How does volume exceeding open interest help income traders?
When volume is higher than open interest, it typically indicates that new positions are being created rather than old ones being closed. For an income trader, this provides a clearer signal of current institutional sentiment, allowing them to sell premium at strikes that institutions are actively targeting or avoiding.
Can I use options flow scanners for short-term day trading?
Yes, many traders use flow scanners for day trading by filtering for "0DTE" (zero days to expiration) or weekly options with high Gamma. However, income traders should be cautious with this approach, as short-term flow is highly volatile and requires rapid execution and strict stop-losses.
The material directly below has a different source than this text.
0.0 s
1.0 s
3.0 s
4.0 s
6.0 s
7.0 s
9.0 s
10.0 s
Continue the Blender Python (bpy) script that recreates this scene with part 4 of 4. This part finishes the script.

Why should I filter for IV Rank when following options flow?
Filtering for a high IV Rank ensures that you are following flow into stocks where the option premiums are relatively expensive. Since income trading relies on selling overvalued volatility, this filter helps you avoid "cheap" premiums and increases your potential profit margin from volatility crush.
What is the difference between a Block trade and a Sweep?
A Block trade is a large, single-exchange transaction often negotiated privately, while a Sweep is a large order broken into smaller pieces and executed across many exchanges simultaneously. Sweeps are generally considered more "urgent" and provide a stronger directional signal for traders looking to follow institutional momentum.